Citizens will learn that their small businesses can also avail of insurance or that fixed deposits are not the only way to create wealth.

By Manavendra Prasad
Nobel laureate and economist Amartya Sen opined that poverty is the deprivation of opportunity. Financial inclusion is the panacea for this as it provides equality of opportunities to access financial services and hence improves the financial well-being of the financially vulnerable.
Financial inclusion in India
In practical terms, financial inclusion in India has traditionally been about making credit available to the financially weak. From the All-India Rural Credit Survey Committee report of 1954, the nationalisation of banks, to the introduction of the mandatory system of priority sector lending in 1972, all efforts have been about access to credit. Even the concept of the Lead Bank Scheme introduced in 1969 or the establishment of Local Area Banks in 1996 was with the primary objective of meeting the credit needs of the local economies and, as a result, achieving financial inclusion.

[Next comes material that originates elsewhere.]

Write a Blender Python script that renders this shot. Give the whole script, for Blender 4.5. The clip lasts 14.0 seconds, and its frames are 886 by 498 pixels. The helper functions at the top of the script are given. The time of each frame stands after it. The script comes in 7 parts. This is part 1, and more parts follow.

In spite of this multi-decadal institutional effort, an overwhelming majority of Indians, especially in rural areas, remain financially weak and are effectively excluded from the formal economy.
In the last many years, India’s financial inclusion strategy has become truer by the incorporation of many new elements. With the mission mode effort of Jan-Dhan bank accounts, almost 80% of adult Indians now have bank accounts. The use of Aadhaar and mobile phones for direct transfer of social benefit payments and digital payments has powered a dramatic rise in financial inclusion. However, the real financial inclusion that can support poverty alleviation will happen only when the poor not only have access to microcredit to generate additional streams of income or can receive social benefits in their bank accounts, but when they can also channel their savings into investments and create assets; or can buy insurance products that protect them financially in times of disease, disability and death, and can help fund their children’s education. It is this kind of financial inclusion that will create significant changes in the economy.
What is the new perspective?
India’s financial inclusion strategy needs to bring in a new element of comprehensive financial awareness. A financial awareness programme that helps lay-citizens become financially-competent and improves financial security.
There is currently no single source of independent and unbiased information related to personal finance. All effort is product-specific. In the absence of a comprehensive solution, there is no entity harmonising the conflicts between various financial products. Therefore, access to comprehensive application-oriented solutions will aid financial inclusion through improved financial health.
Armed with adequate knowledge, a lay-citizen can make his/her money work harder for him/her and that can allow families to save, manage cash flows and reduce the need to sell assets in times of crisis. It can enable them to build their assets and cushion themselves against external shocks. It will help them purchase livestock and consumer durables or expand their business.
Citizens will learn that their small businesses can also avail of insurance or that fixed deposits are not the only way to create wealth. They will appreciate that the primary function of insurance is protection and not wealth creation, or the fact that they can often deposit money in their bank accounts from anywhere in the country. Efficient management of their limited resources will increase savings and allow poor mothers and fathers to make the transformation from everyday survival to planning to fulfil their life-stage goals. Parents will be able to pay for their children’s tuition, better their living conditions, and seek out and pay for healthcare services as they are needed. The multiplier effect achieved by this cannot be underestimated.
It is only with this knowledge that one can prevent mis-selling and protect lay-citizens from Ponzi schemes. The lower-income category lives under the constant shadow of financial duress and any mis-sold product can make the equation go awry.
The objective of strengthening the financial protection of weaker sections of the society, with special social schemes, often remains unfulfilled because the information is not adequately available. A strong financial awareness programme will help lay-citizens benefit from numerous government schemes.
Advantages of the new perspective
Financial awareness as an important tool to achieve financial inclusion is easier to implement than making credit available. It is also more cost-efficient. It is only with widespread and efficient financial awareness, will India witness a revolution in the prevalence of financial instruments. It will lead to an effective ‘retail-isation’ of our capital markets and make them robust. Lending a helping hand to citizens in achieving their financial goals is politically very sound.
It is apt to assert that achieving financial competence needs to be integral to any customer-centric financial inclusion model.